The Office didn’t become a different show with the departure of Michael Scott last year. The change happened earlier than that, during season six I’d say, and it was more subtle. As the lens pulled back to give the growing ensemble more to do, eventually a clear focus on any individual character was bound to be lost. Jim and Pam hit narrative ruts, leaving Michael as the only one with traces of an interior life to mine for stories, and even those began to feel like retreads of earlier ones. This is bound to happen after five, six, seven seasons on the air.
A lot of viewers and critics have broken up with The Office, and I understand where they’re coming from. I personally haven’t been emotionally invested in a story arc since the denouement of the Michael Scott Paper Company.* It’s not just that the show is no longer creates emotional connections with the viewer. Many perfectly serviceable sitcoms do this. The problem, I think, is that The Office now looks like the shell of a show that used to weave those connections so well. If a show mirroring latter-day The Office premiered today with this same talented cast under the title My Crazy Coworkers or something, it wouldn’t light the world on fire but it would probably catch on for a few years.
*The stories around Michael’s departure, including his reunion with Holly, don’t quite count because that arc is inevitably going to spark an emotional response—one that’s intrinsically tied to fonder memories of the show’s better days, incidentally.

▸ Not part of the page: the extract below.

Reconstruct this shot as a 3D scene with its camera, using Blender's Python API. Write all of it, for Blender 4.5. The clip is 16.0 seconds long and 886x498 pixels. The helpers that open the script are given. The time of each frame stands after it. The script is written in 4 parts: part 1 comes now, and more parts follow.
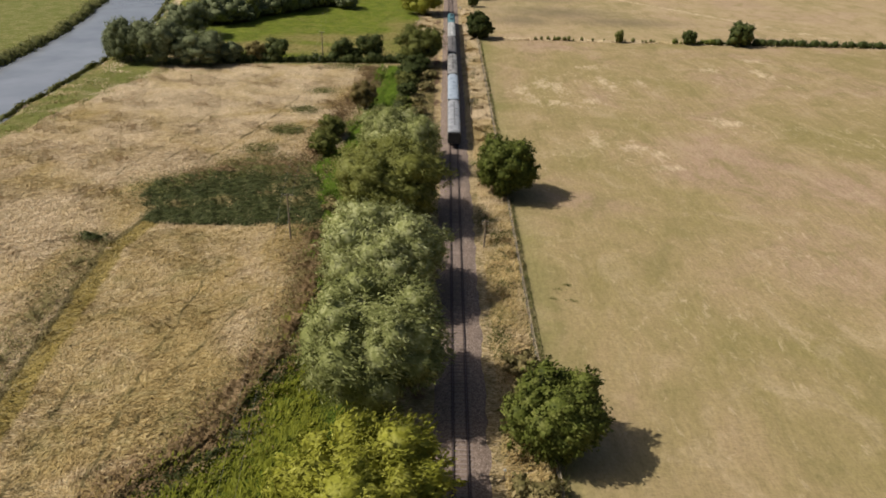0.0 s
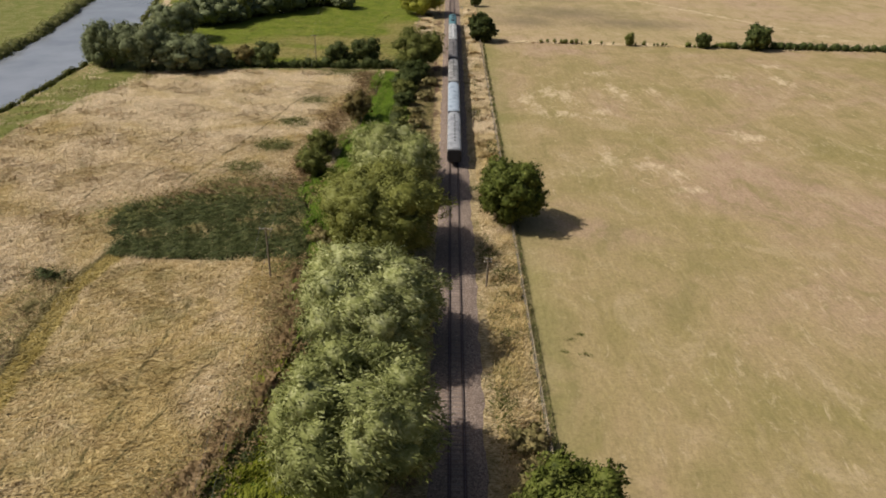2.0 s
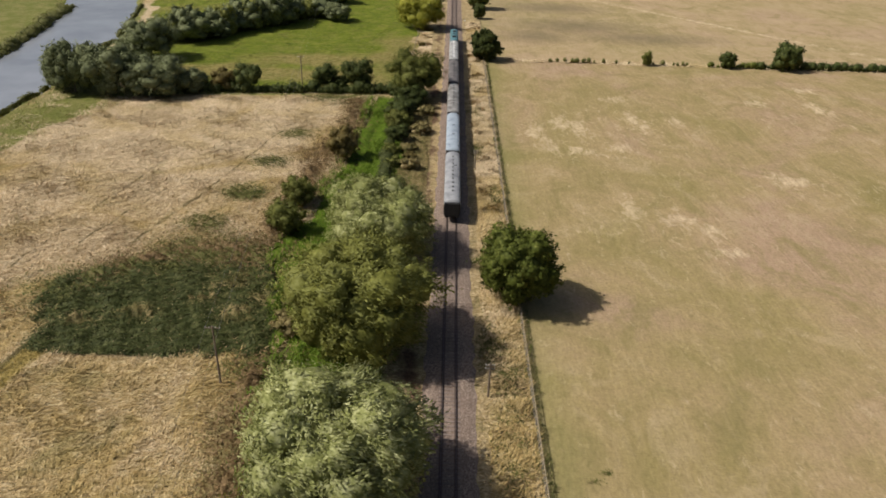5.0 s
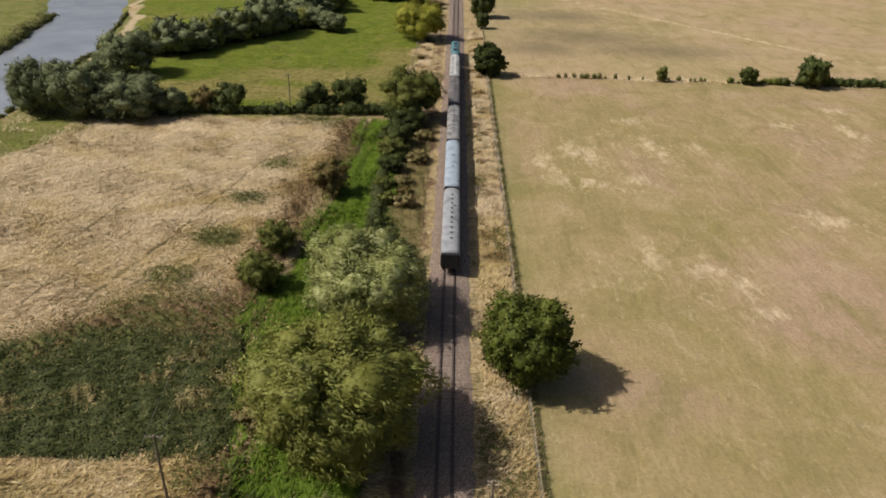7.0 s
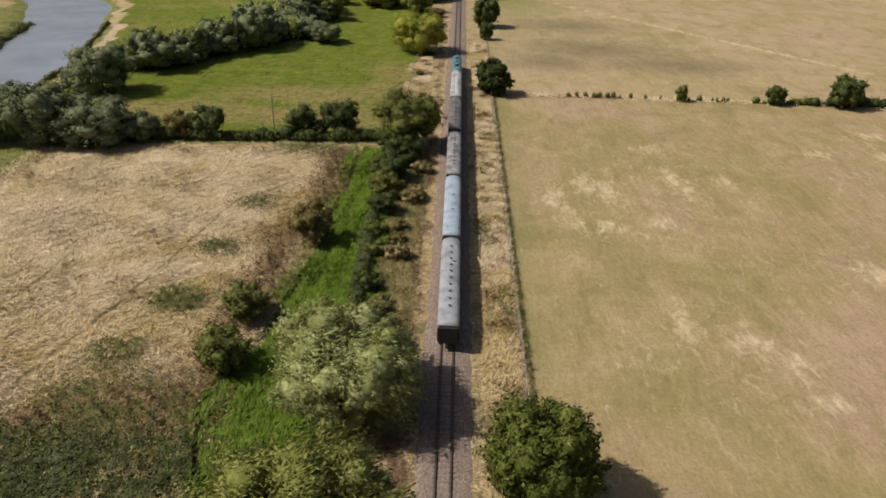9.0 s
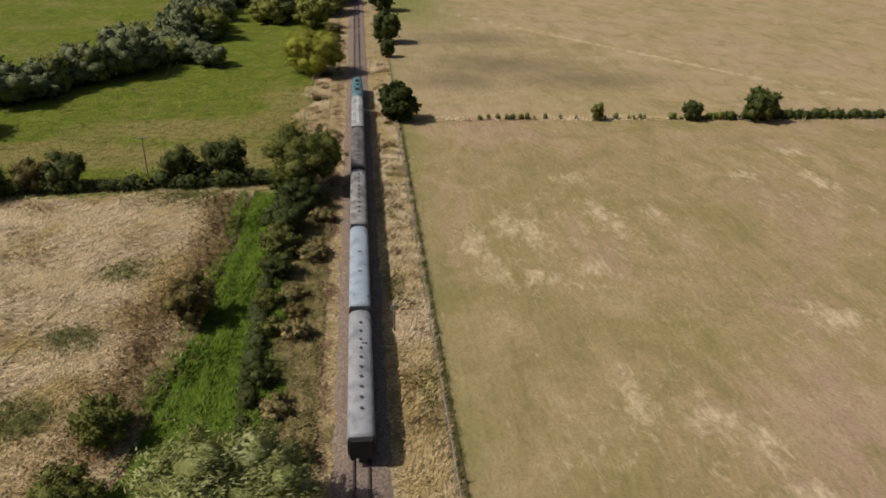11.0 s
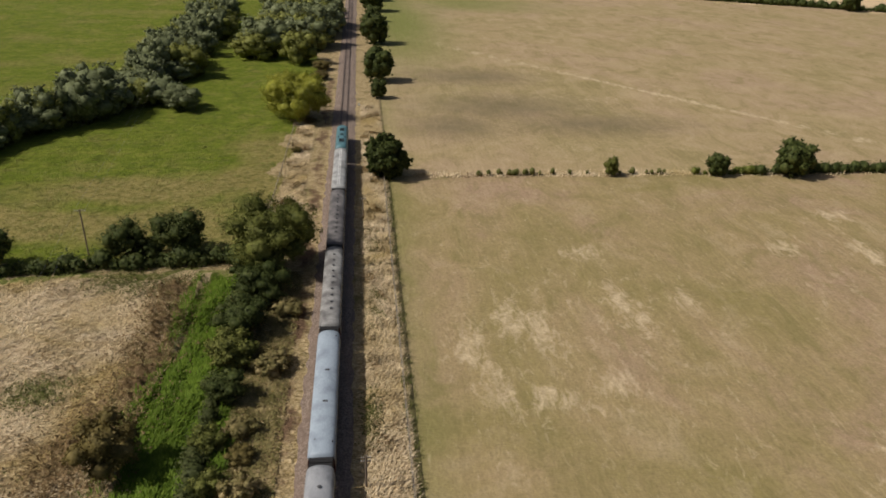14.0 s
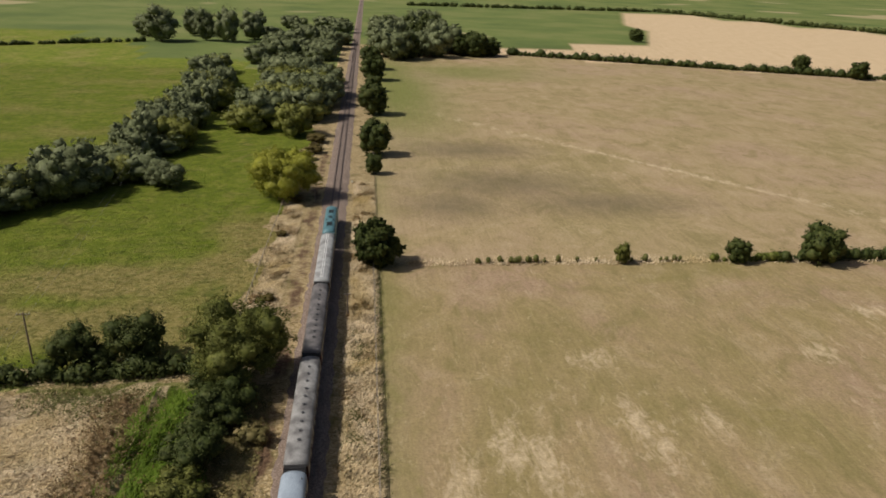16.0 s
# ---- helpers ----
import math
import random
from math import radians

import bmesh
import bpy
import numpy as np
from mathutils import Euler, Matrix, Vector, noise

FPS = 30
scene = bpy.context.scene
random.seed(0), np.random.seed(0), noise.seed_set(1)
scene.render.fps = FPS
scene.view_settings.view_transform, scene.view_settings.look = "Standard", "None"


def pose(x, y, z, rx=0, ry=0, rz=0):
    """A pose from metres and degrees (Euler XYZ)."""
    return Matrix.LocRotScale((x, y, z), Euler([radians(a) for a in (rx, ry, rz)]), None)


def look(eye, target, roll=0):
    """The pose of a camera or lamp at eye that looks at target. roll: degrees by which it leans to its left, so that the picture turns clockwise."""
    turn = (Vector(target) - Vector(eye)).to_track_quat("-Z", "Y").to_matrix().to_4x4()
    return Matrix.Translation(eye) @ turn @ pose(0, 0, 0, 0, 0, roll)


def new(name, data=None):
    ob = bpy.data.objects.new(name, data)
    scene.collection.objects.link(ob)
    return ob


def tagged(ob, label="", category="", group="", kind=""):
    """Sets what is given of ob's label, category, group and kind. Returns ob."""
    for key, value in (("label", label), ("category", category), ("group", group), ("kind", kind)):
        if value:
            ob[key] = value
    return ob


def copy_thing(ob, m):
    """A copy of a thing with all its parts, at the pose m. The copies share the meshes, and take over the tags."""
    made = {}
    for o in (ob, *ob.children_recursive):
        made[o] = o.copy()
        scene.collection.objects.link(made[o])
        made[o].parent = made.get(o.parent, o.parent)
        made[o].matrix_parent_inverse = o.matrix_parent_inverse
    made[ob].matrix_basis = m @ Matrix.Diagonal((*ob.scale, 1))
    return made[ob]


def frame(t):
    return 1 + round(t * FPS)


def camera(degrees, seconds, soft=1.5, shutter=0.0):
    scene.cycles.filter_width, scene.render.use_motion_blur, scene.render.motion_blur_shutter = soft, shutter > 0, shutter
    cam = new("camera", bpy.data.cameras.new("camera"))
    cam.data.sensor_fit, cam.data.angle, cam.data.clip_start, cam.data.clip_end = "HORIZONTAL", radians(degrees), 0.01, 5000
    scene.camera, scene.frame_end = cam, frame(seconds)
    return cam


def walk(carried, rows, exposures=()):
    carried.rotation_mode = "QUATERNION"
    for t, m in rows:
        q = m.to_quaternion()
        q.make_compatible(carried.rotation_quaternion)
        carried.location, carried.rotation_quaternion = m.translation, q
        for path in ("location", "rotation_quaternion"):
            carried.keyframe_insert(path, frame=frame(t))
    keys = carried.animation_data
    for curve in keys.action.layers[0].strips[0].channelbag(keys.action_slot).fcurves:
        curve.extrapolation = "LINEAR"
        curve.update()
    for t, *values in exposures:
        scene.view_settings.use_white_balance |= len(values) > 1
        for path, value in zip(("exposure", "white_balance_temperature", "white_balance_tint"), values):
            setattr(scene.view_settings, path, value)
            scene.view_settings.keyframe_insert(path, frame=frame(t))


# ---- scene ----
cam = camera(63.9, 16.0, soft=1.75)
METRES, EYE, SIDE, TURN = 123.8, 51.5, -2.9, -0.54
ROWS = [
    (0.0, 0.0, 0.0, 0.0, 0.85, -28.38, -1.58),
    (0.5, 0.0007, 0.0243, -0.0006, 0.91, -28.5, -1.59),
    (1.0, 0.0014, 0.0504, -0.0005, 0.96, -28.62, -1.6),
    (1.5, 0.0023, 0.0777, -0.0005, 1.02, -28.73, -1.62),
    (2.0, 0.0034, 0.106, -0.0002, 1.08, -28.83, -1.64),
    (2.5, 0.0046, 0.1347, 0.0004, 1.14, -28.92, -1.65),
    (3.0, 0.0063, 0.1639, 0.0008, 1.22, -28.99, -1.65),
    (3.5, 0.0073, 0.1934, 0.0016, 1.31, -28.75, -1.67),
    (4.0, 0.0083, 0.2234, 0.0026, 1.36, -28.78, -1.7),
    (6.5, 0.0137, 0.3805, 0.0084, 1.69, -28.92, -1.71),
    (7.0, 0.0143, 0.4143, 0.0087, 1.75, -28.92, -1.71),
    (7.5, 0.0147, 0.4486, 0.0091, 1.81, -28.93, -1.73),
    (8.0, 0.015, 0.4838, 0.0094, 1.88, -28.95, -1.74),
    (8.5, 0.0149, 0.5207, 0.0094, 1.94, -28.97, -1.75),
    (9.0, 0.0148, 0.5581, 0.009, 2.0, -28.96, -1.8),
    (9.5, 0.016, 0.5958, 0.008, 1.97, -28.92, -1.79),
    (9.6, 0.0161, 0.6030, 0.0077, 0.61, -28.80, -1.85),
    (9.7, 0.0162, 0.6101, 0.0074, -1.79, -28.59, -1.96),
    (9.8, 0.0162, 0.6173, 0.0071, -3.98, -28.39, -2.06),
    (9.9, 0.0163, 0.6244, 0.0068, -5.03, -28.30, -2.11),
    (10.0, 0.0164, 0.6316, 0.0065, -5.56, -28.25, -2.13),
    (12.5, 0.0332, 0.7931, 0.008, -5.73, -28.46, -2.06),
    (13.0, 0.0377, 0.8217, 0.0088, -5.73, -28.51, -2.08),
    (13.5, 0.0439, 0.8502, 0.0103, -5.69, -28.55, -2.09),
    (14.0, 0.0506, 0.8797, 0.0114, -5.56, -26.73, -2.08),
    (14.5, 0.0581, 0.908, 0.0118, -5.39, -24.35, -2.02),
    (15.0, 0.0649, 0.936, 0.0127, -5.25, -22.69, -2.01),
    (15.5, 0.0708, 0.965, 0.0135, -5.17, -22.0, -2.0),
    (16.0, 0.0766, 0.9935, 0.0151, -5.11, -21.99, -2.03),
]
walk(cam, [(t, pose(SIDE, 0, EYE, 0, 0, TURN) @ pose(METRES * x, METRES * y, METRES * z, 90 + pitch, roll, yaw)) for t, x, y, z, yaw, pitch, roll in ROWS],
     [(0.0, -0.06), (9.0, -0.1), (10.0, -0.28), (12.5, -0.4), (16.0, -0.38)])

# ---- light ----
SUN_FROM = Vector((-1.0, -0.1, 1.14)).normalized()
world = bpy.data.worlds.new("sky")
scene.world = world
world.use_nodes = True
wn = world.node_tree
sky = wn.nodes.new("ShaderNodeTexSky")
sky.sky_type, sky.sun_disc = "NISHITA", False
sky.sun_elevation, sky.sun_rotation = math.asin(SUN_FROM.z), radians(265)
sky.dust_density, sky.air_density = 4.0, 0.9
wn.links.new(sky.outputs[0], wn.nodes["Background"].inputs[0])
wn.nodes["Background"].inputs[1].default_value = 0.068
sun_data = bpy.data.lights.new("sun", "SUN")
sun_data.energy, sun_data.angle, sun_data.color = 4.55, radians(0.6), (1.0, 0.95, 0.88)
sun = new("sun", sun_data)
sun.matrix_world = look(SUN_FROM * 300, (0, 0, 0))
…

But The Office can’t shed the baggage of the outstanding show it used to be. We’ll never know if the series would have been better served by retraining its focus on a couple of individual Dunder-Mifflinites rather than going the ensemble comedy troupe route. This is the path they’ve chosen, and these are the standards I’ll try to judge it by. Comparing this version of The Office to the version that existed in seasons two through four (the high point, in my opinion) isn’t quite fair.

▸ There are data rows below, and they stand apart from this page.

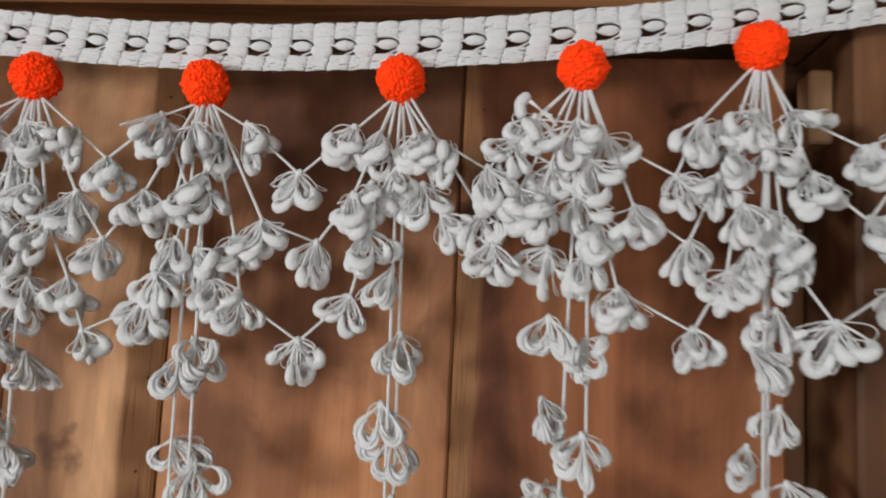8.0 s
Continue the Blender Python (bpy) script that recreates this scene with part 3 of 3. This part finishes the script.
def puff_mesh(w, fat, seed, blunt=0.6, deep=0.0026):
    """A plump lens of yarn with ribs along it."""
    rnd = random.Random(seed)
    n, around = 15, 70
    verts, faces = [], []
    ph = rnd.uniform(0, 6)
    for k in range(n):
        u = k / (n - 1)
        b = 0.10 + 0.90 * max(0.0, math.sin(math.pi * u)) ** blunt
        for a in range(around):
            t = 2 * math.pi * a / around
            rib = 1 + 0.26 * (abs(math.cos(7 * t + ph + 1.3 * math.sin(3 * u + seed) + 1.5 * u)) - 0.64) * b + 0.16 * noise.noise(Vector((3 * u, 1.5 * math.cos(t), seed))) + rnd.uniform(-0.025, 0.025)
            verts.append((w * (u - 0.5), -0.0012 - deep * b * rib * math.sin(t), fat * 1.02 * b * rib * math.cos(t)))
    for k in range(n - 1):
        for a in range(around):
            q = (a + 1) % around
            faces.append((k * around + a, k * around + q, (k + 1) * around + q, (k + 1) * around + a))
    faces += [tuple(range(around))[::-1], tuple((n - 1) * around + a for a in range(around))]
    return Geo().add(verts, faces).mesh("puff", WHITE_YARN)


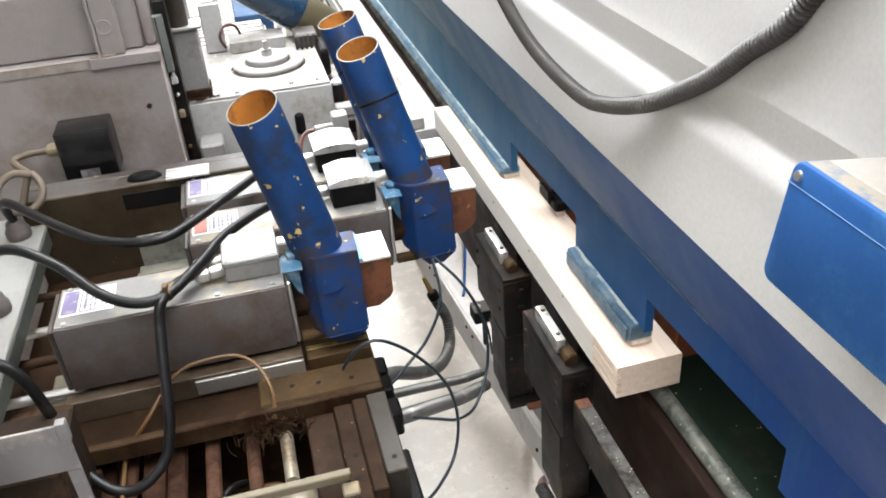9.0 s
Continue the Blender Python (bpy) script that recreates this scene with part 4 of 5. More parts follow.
units = [spindle((0, 0, 0), "silver", 0.0, LABEL_PURPLE), spindle((0.190, 0.172, 0), "black", 0.025, LABEL_RED, 0.0375), spindle((0.183, 0.318, 0), "black", 0.07, LABEL_PURPLE, 0.0375)]
SLIDERS += units[1:]
foot_plate(units[0])

# motor cables
SLIDERS.append(hose("motor_cable", [(-0.845, 0.68, 1.042), (-0.835, 0.64, 1.10), (-0.728, 0.53, 1.085), (-0.655, 0.47, 1.08), (-0.578, 0.45, 1.08), (-0.517, 0.49, 1.085), (-0.451, 0.57, 1.085), (-0.39, 0.66, 1.075), (-0.345, 0.69, 1.067)], 0.008, CABLE_BLACK, "black motor cable sagging between sockets and spindle", None, 14, "cable", "motor cables"))
SLIDERS.append(hose("motor_cable", [(-0.838, 0.435, 1.042), (-0.825, 0.425, 1.11), (-0.775, 0.405, 1.13), (-0.715, 0.37, 1.11), (-0.66, 0.315, 1.085), (-0.612, 0.285, 1.075), (-0.566, 0.29, 1.075), (-0.519, 0.34, 1.085), (-0.475, 0.42, 1.085), (-0.40, 0.51, 1.075), (-0.34, 0.545, 1.067)], 0.008, CABLE_BLACK, "black motor cable crossing over the silvery motor top", None, 14, "cable", "motor cables"))
near_cable = hose("motor_cable", [(-0.53, 0.345, 1.067), (-0.552, 0.315, 1.076), (-0.574, 0.28, 1.072), (-0.582, 0.262, 1.045), (-0.591, 0.192, 0.946), (-0.596, 0.177, 0.921), (-0.604, 0.162, 0.896), (-0.623, 0.147, 0.879), (-0.645, 0.14, 0.868), (-0.666, 0.14, 0.865), (-0.686, 0.147, 0.87), (-0.705, 0.162, 0.878), (-0.718, 0.177, 0.885)], 0.0078, CABLE_BLACK, "black motor cable hanging down over the slats", None, 14, "cable", "motor cables")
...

I regard the show now as kind of an ant farm. We’re watching a bunch of workers scurry around one another within their claustrophobic habitat. Things happen in passing or in exposition, and then they vanish and are replaced by other things, and none of it really matters. (take Angela’s off-screen relationship with the state senator, which is mentioned at least once per episode but barely ever inspires a comic runner let alone a B-story).
The humor is similarly surface-level: drop some strange new element into the box each week and let it trigger controlled chaos, almost like a long-form improv sketch. This week it’s a list of employees’ names, divided into two columns.
The author of that list? New Dunder-Mifflin-Sabre boss Robert California, who was selected from last year’s laundry list of guest-star candidates to take over as branch manager, but who instead supplanted Kathy Bates as CEO by offering her a chance to open up a terrible storefront law firm in Cincinnati.
As Robert, James Spader was a highlight of the wildly uneven seventh-season finale “Search Committee,” a flash of pure bundled intensity who was equal parts off-putting and compelling. Here, though, some of the mystique is gone. Everyone acts in awe of Robert’s hypnotic power, but throughout the episode he doesn’t quite rise above the level of “somewhat mercurial.” The element of surprise was a huge component of Spader’s brief, scene-stealing turn in “Search Committee,” but that brevity was also key. I suspect after a couple of appearances there may not be much else to draw out of Robert California except a funny name and Spader’s freaky-ass, bug-eyed, heat-seeking stare.
He’s only scheduled to appear intermittently, though. “The List” also introduced us to the winner (okay, technically he placed second) of the great branch manager search: Andy Bernard. He’s the safest choice, really, the character who can most easily slide into the types of stories and gags that Michael was suited for. Both Andy and Michael have a profound need to be liked matched only by a haplessness with social cues. I can totally see Michael, as Andy does this week, chafing at being dubbed a “loser” by Robert, and making a big production of fighting for an extra half day off for Columbus Day in order to prove his good-boss cred.
With Andy in the boss’s chair, the difference in the branch manager dynamic will be one of degree rather than kind. Again, it fits with the direction the writers have decided to take the show: no major changes, no penetrating character arcs, just shake up the Scranton branch like a snow globe each week and let the people and the jokes fall where they may.
At least there’s one positive thing you can say for both Andy and Robert California: They aren’t D’Angelo Vickers.
- Yeah, planking is a little ways past its expiration date as a topical reference. So was the lip-dub musical number that kicked off season seven. I have no problem believing that these folks, in reality, would be a few months behind the hot memes of the day.
- “Sometimes you get run over. Welcome to the Internet.”
- “Right here, Little Michael Scott!”
- “It’s stupid, but it’s my thing now.”
- “Number three, time permitting, we lost our biggest client.”
- Robert lists Creed as “Old Man.” Heh.
- “Really great list of names, guys. Good work.”
- “Pam, c’mon, don’t be such a right-sider.”
- “Funny how the houses are always colonials and the penises are always circumcised.”
- “I know! It’s alphabetical!”
- “Left side of the list…attack!”
- “But now it is my job, and my prob.”
- “Meredith Palmer. The word no: not even in her vocabulary.”